Link leans back in his chair and takes a sip of his beer. Bess nudges the plate of pakoras toward him. He takes one and blows on it.

“I’ll ask the obvious question. Why didn’t your dad just leave your mom earlier? Why didn’t he leave her in year five or ten or fifteen? My mother—” Link sets the fritter down without tasting it and stares out the window. “She never got married. She had boyfriends when she was young and she hooked up with my dad, obviously, and there was a guy she was serious about when I was little, but that didn’t work out. She was alone. I could never understand it, my friends didn’t get it—so many of them thought she was super hot. My grandma used to get on her case all the time about meeting someone.” He sets his elbows on the table and drops his head in his hands. “Now, all I can think is that she wasted her life, year after year, waiting for Labor Day weekend to roll around.

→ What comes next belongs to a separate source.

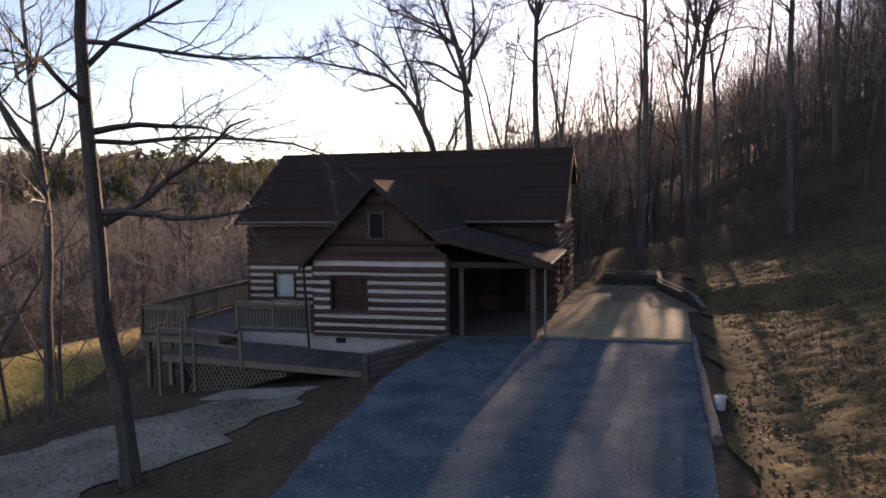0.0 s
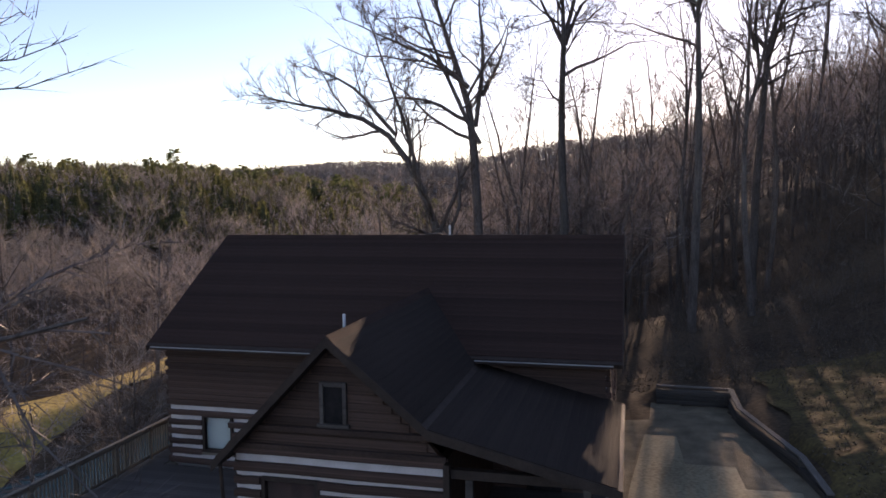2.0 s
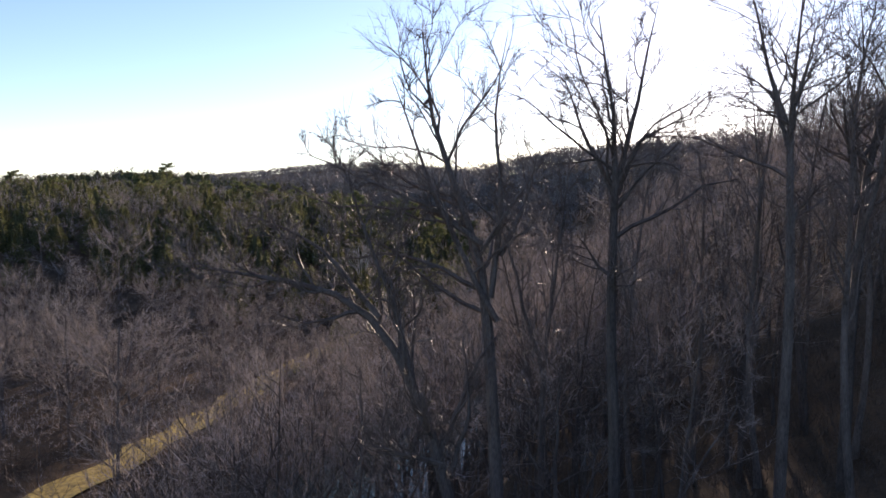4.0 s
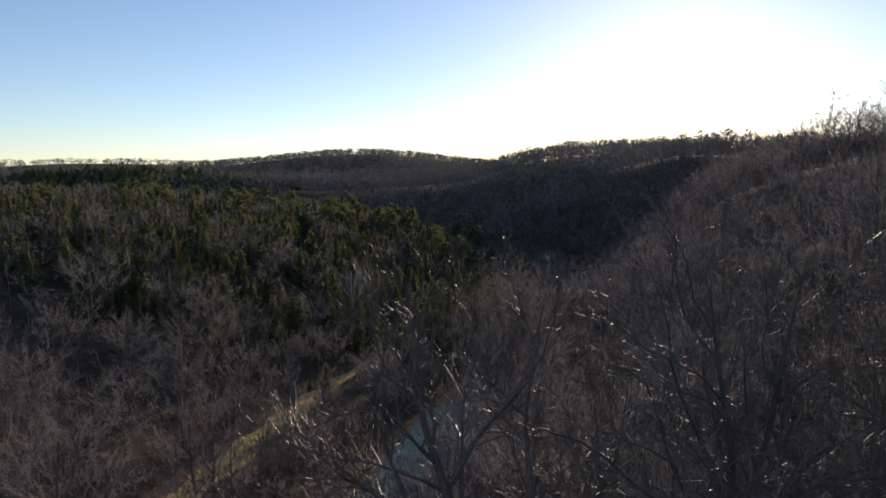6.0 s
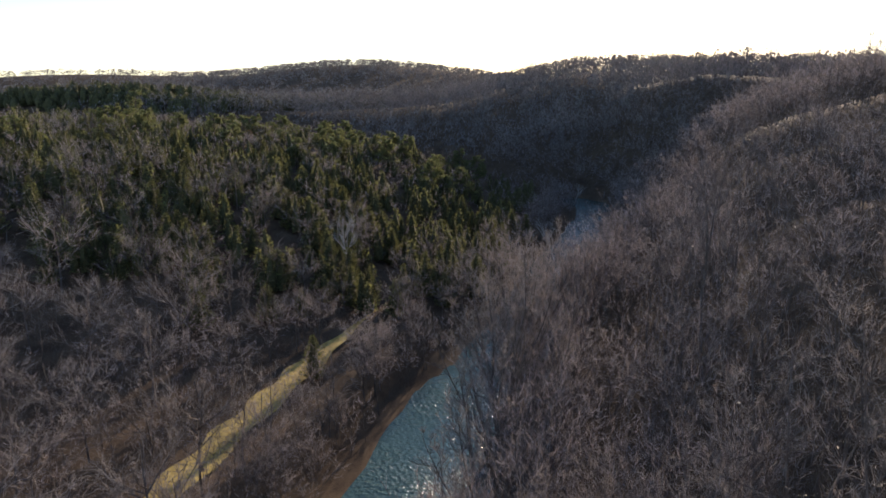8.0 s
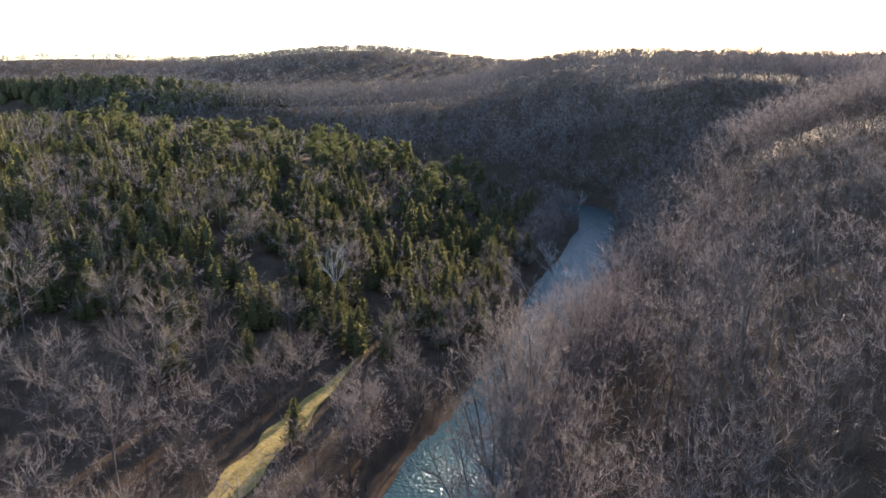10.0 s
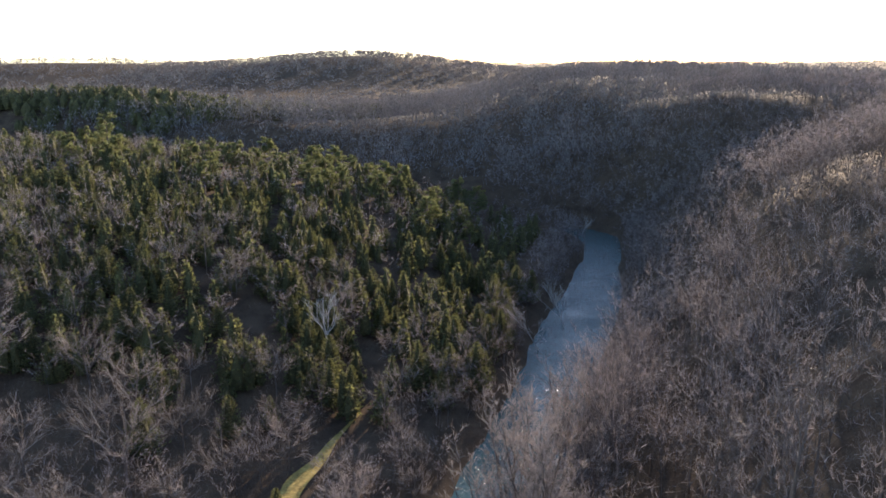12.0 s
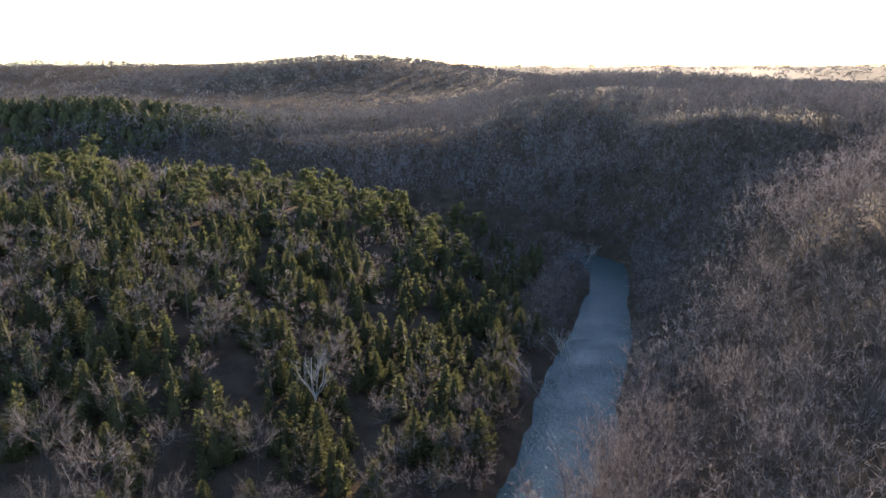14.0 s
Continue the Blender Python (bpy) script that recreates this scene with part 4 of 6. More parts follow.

How do you live like that? Only seeing the person you love three or four days a year?”

“My dad said it was…well, excruciating was his exact word.”

Link gives a short, bitter laugh. “Excruciating for him? No offense, Bess, but he was married. He went right home to your mother.” Link pushes away the pakora on his share plate and Bess thinks, Oh no, no, no! She only wanted to tell Link what she knew. She didn’t mean to hurt him or make him angry. “You can see how this little arrangement…”

“Same time next year,” Bess says. “It was a movie they used to watch.”

“Yeah, well, the same time next year was profoundly unfair to my mother.”

“That’s what I told my dad,” Bess says. “The arrangement was lopsided. And sexist.” Bess remembers how Jake had patiently endured her tirade about white male privilege. “He assured me that the arrangement was Mallory’s choice. I guess there were a couple of junctures when my dad said he wanted to be with her on a permanent basis and she turned him down. She didn’t want to leave Nantucket.”

“She never would have left the island.”

“He said she was happy. He told me she had a full life.” Bess’s second glass of wine is dropped off by none other than Shamin herself.

“Is everything okay here?” Shamin asks, eyeing the untouched pakoras. “We are busy preparing your entrées.”

“Delicious!” Bess says, too eagerly, and she takes a perfunctory bite of pakora.

“Very good,” Shamin says, smiling, and thankfully, she leaves them.

Bess turns back to Link. “I’m not pretending to know what your mother’s life was like. You would know that far better than me. But my dad claims she had her job, her cottage, friends, a community…and you.”

Link looks at her incredulously and she can’t help but agree with him. She’s ridiculous! She’s trying to justify what happened between their parents when it was, quite clearly, unfair to Mallory. But then, Link does an amazing thing. He reaches across the table for her hand. Bess tries to act natural but she instantly flushes from the neck up. She likes Link so much—okay, she realizes she doesn’t really know him, but she’s been drawn to him since she first set eyes on him, stepping out of the cottage on Nantucket. He’d looked so forlorn, a boy on the verge of losing his mother. He’d been trying to escape the adults inside and, like Bess, he was probably wondering what the hell Jake McCloud was doing there. But he was kind and funny with Bess, and she thought she’d seen a spark in his eyes, like maybe he thought Bess was pretty, and then he offered to show her the beach. She’d wanted him to ask for her number before she left but her dad had been standing there and it wasn’t clear if she and Link would ever see each other again, so what would be the point?